A previously unknown religious complex, possibly dating back 600 years, was discovered recently in an area of dense vegetation on the island of São Miguel, Azores, announced historian José de Almeida Mello.

The temple had never been mentioned in historic records, nor is it known who had it built, although there is a legend that points to spanish origin, reported Portuguese newspaper Fatima Missionaria on July 26.

‘We are facing a Cenobite place, which means that it is a complex that may be the end of the 16th, early 17th century,'” Mr. Mello told the paper. In addition to a “small hermitage of evocation unknown” with vaulted ceiling and altar, the facility also has a patio, stone columns, a dining area with table and two “not very deep” caves.

the lost temple is located in the parish of Covoada, on private property, next to a water source, at an altitude of 600 meters, according to Mr. Mello, who is working with the land owner, the parish council, the authors of the discovery and the University of the Azores to determine the discovery’s value, according to a local translation of the report.

“This is a religious complex of reduced dimensions, which is divided into two distinct parts,” Mr. Mello said, adding the site contains “various symbols” engraved on stones, including crosses Caravaca, rare in the Azores.

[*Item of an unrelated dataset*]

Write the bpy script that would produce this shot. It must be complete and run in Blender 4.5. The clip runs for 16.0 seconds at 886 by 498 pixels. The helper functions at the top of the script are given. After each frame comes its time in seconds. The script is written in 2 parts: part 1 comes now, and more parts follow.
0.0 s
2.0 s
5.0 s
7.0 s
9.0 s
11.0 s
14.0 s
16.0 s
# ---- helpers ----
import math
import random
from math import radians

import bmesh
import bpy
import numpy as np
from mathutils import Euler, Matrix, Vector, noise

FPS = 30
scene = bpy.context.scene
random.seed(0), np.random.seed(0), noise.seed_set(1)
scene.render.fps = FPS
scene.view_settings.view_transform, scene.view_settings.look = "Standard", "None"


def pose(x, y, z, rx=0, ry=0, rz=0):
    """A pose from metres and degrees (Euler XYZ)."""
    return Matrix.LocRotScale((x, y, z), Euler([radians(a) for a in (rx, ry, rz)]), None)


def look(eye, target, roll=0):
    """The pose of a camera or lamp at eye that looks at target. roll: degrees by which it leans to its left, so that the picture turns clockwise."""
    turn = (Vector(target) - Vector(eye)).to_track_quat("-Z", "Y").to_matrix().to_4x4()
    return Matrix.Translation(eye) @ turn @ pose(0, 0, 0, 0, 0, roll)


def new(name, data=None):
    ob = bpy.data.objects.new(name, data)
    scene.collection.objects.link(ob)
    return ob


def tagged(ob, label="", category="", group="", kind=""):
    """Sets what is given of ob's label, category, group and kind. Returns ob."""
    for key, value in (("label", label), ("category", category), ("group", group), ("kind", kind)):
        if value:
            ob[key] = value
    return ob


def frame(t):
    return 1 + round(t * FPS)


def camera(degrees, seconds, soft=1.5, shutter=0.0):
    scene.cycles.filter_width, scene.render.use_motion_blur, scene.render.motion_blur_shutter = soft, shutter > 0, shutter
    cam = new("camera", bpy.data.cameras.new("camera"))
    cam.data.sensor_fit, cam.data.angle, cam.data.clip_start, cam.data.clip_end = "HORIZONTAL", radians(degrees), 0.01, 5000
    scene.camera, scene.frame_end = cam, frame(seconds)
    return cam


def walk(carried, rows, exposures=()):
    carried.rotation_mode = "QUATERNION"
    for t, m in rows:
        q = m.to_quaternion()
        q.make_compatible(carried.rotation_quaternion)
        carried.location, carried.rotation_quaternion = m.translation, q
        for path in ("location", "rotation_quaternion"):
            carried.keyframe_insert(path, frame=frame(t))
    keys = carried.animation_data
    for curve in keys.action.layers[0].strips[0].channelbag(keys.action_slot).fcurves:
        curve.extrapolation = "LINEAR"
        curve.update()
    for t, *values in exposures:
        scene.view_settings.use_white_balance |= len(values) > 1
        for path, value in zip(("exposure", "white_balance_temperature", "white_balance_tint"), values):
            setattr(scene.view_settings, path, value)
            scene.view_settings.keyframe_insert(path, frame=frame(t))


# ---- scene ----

The discovery has significant historical value for the county and for the archipelago, according to Jose Manuel, mayor of Ponta Delgada.

“We have to value at present this historic Ponta Delgada. Once exposed, it can not return to abandonment. That would be a crime that harms culture,” Mayor Manuel said. The University of the Azores, the land owner, the parish council, the discoverers will work together on the preservation, Fatima Missionaria reports. They have begun to clean the temple by removing dirt and vegetation.